The Southern Foodways Alliance and the University of Mississippi Department of English, in partnership with Square Books, invite members of the LOU community to a reading, signing, and tasting ofSoul Food Love on February 24, 2015 at 5:00 pm at Off Square Books.
Caroline Randall Williams and her mother, Alice Randall, will be on hand to read from and sign copies of their recently released book. Expect a bite (or two) from the book’s eighty-some recipes courtesy of Dwayne Ingraham, pastry chef for City Grocery Restaurant Group.
In May 2012, bestselling author Alice Randall penned an op-ed in The New York Times titled “Black Women and Fat,” chronicling her quest to be “the last fat black woman” in her family. She turned to her daughter, Caroline Randall Williams, for help.
Together they created Soul Food Love, a collection of recipes that translates the meals and traditions handed down by generations of black women into easy, affordable, and healthful—yet still indulgent—dishes.

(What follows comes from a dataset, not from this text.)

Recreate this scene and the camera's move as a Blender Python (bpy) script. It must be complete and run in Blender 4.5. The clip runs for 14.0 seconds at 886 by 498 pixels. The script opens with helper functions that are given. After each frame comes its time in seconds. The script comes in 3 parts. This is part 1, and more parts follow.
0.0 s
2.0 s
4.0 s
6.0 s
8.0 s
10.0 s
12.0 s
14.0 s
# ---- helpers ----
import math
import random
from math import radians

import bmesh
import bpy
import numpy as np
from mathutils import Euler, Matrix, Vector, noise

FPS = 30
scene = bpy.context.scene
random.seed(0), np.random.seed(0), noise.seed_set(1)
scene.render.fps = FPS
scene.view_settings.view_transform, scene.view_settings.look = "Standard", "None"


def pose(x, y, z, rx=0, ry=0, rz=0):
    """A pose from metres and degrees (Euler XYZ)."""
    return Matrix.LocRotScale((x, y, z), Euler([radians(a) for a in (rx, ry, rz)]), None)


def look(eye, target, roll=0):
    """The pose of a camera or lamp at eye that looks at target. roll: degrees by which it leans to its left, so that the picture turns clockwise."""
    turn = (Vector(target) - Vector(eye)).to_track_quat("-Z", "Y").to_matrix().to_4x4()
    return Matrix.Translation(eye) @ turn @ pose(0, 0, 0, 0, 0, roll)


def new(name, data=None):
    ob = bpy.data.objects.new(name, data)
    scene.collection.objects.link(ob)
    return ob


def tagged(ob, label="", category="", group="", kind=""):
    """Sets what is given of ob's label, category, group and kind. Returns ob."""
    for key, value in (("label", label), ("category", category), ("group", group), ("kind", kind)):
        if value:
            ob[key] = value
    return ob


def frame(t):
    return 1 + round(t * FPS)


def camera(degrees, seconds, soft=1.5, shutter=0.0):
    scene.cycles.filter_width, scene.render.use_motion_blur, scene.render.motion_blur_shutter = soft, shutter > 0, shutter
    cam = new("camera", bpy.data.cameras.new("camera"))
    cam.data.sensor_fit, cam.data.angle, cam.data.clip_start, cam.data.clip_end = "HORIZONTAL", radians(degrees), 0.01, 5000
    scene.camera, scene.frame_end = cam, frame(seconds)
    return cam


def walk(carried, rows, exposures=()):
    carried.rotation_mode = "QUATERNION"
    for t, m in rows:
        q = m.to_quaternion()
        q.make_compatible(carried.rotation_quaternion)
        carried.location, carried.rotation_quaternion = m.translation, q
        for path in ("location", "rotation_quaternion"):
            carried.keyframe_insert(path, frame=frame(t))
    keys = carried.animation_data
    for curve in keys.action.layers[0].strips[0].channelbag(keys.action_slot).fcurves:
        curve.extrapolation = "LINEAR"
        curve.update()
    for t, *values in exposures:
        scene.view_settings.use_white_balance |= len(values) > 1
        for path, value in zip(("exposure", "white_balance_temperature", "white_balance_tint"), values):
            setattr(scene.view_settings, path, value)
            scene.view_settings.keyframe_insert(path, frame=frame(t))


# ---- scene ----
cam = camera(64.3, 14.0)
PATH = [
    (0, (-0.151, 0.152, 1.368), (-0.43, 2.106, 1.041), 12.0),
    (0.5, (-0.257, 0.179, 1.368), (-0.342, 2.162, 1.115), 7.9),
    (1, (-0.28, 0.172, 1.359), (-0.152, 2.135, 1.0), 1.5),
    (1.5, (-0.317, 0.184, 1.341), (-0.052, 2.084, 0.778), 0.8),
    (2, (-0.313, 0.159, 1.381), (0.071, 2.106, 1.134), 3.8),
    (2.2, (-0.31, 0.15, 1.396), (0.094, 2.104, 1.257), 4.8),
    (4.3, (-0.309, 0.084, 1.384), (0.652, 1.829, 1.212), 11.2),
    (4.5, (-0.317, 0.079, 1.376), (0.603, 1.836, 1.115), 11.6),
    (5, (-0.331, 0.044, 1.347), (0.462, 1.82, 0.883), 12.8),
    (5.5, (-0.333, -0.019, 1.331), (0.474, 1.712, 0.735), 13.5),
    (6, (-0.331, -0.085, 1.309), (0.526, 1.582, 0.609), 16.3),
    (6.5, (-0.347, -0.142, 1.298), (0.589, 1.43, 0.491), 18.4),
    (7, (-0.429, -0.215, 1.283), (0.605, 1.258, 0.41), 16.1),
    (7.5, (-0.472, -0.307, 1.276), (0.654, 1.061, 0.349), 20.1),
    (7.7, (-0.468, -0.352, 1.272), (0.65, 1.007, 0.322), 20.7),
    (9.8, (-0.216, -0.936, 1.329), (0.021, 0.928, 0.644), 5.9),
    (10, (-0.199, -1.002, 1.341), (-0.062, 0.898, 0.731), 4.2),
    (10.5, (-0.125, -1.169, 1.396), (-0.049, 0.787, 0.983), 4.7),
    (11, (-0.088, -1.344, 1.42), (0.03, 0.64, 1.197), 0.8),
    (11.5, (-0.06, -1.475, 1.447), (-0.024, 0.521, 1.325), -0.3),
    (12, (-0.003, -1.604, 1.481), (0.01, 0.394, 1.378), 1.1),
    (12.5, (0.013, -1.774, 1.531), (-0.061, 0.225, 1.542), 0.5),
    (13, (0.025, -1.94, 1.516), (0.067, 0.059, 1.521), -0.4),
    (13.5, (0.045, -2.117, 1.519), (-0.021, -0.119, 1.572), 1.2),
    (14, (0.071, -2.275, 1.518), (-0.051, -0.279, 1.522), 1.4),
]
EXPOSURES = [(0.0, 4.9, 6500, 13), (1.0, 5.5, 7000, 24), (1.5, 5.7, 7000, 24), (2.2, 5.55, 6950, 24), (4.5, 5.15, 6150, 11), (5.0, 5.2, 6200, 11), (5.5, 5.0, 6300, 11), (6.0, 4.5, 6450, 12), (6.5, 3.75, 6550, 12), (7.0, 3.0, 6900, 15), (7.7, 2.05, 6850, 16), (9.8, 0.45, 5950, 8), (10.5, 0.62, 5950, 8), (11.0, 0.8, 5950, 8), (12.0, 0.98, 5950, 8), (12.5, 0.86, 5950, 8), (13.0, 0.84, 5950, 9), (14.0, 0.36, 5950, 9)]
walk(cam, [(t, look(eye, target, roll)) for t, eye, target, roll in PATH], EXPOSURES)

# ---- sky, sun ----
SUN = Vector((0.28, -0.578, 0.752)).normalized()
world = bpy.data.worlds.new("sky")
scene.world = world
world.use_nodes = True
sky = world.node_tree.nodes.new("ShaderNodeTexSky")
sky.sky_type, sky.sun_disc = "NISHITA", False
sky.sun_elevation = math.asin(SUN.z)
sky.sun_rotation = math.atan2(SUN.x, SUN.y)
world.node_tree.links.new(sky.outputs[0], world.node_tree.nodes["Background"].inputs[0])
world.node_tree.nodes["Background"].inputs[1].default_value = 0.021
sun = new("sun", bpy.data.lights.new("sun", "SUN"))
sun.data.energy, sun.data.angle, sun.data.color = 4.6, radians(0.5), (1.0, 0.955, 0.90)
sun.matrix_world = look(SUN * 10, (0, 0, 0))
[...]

Soul Food Love relates the authors’ fascinating family history, explores the fraught relationship African-American women have had with food, and forges a powerful new way forward that honors their cultural and culinary heritage.
Alice Randall is the author of The Wind Done Gone, Pushkin and the Queen of Spades, Rebel Yell, and Ada’s Rules. She is a Harvard-educated novelist who lives in Nashville and also writes country songs. Randall has emerged as an innovative food activist committed to reforms that support healthy bodies and healthy communities.

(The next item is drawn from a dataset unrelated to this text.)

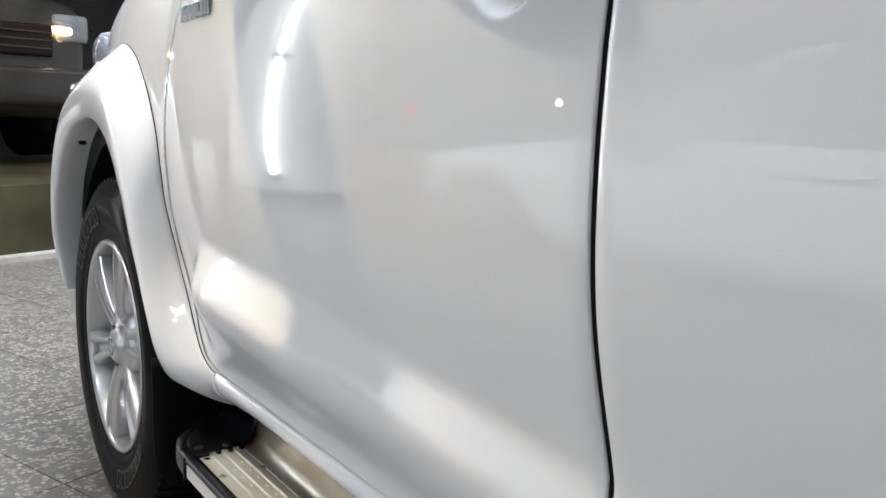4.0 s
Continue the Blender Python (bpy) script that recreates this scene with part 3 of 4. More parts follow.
# wheel house and mud flap
for wx in (0.0, 3.085):
    bm = lathe([(0.47 if wx == 0 else 0.43, 0.04), (0.47 if wx == 0 else 0.43, 0.45), (0.0, 0.45)], 30, (wx, 0.0, 0.40), a0=radians(-25), a1=radians(205))
    part("wheel_house", bm, UNDER, truck)
rows = []
for z in steps(0.205, 0.47, 18):
    k = max(0, (0.245 - z) / 0.040)
    y0, y1 = lerp_table(((0.205, 0.035), (0.215, 0.012), (0.235, -0.004), (0.26, -0.012), (0.30, -0.018), (0.54, -0.020)), z), 0.26 - 0.035 * k * k
    lean = 0.03 * (0.56 - z)
    rows.append([(0.418 - lean + 0.010 * math.sin(v * math.pi), y0 + (y1 - y0) * v, z) for v in steps(0, 1, 10)])
flap = part("mud_flap", sheet(rows), TRIM, truck, "black rubber mud flap")
sol = flap.modifiers.new("thickness", "SOLIDIFY")
sol.thickness = 0.007
part("flap_holder", box(0.40, 0.585, 0.125, 0.16, 0.36, 0.56, 0.01), UNDER, truck)
part("chassis", box(-0.85, 4.3, 0.28, 1.46, 0.40, 0.62, 0.03), UNDER, truck)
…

Caroline Randall Williams, a native of Nashville, Tennessee, is a graduate of Harvard University. After graduation, she spent two years as an instructor in the Teach for America program. She is currently pursuing a Master of Fine Arts in creative writing at the University of Mississippi. In January 2015, she was named by Southern Living as one of the “50 People Changing the South in 2015.”
The Southern Foodways Alliance documents, studies, and celebrates the diverse food cultures of the changing American South. We set a common table where black and white, rich and poor — all who gather — may consider our history and our future in a spirit of reconciliation.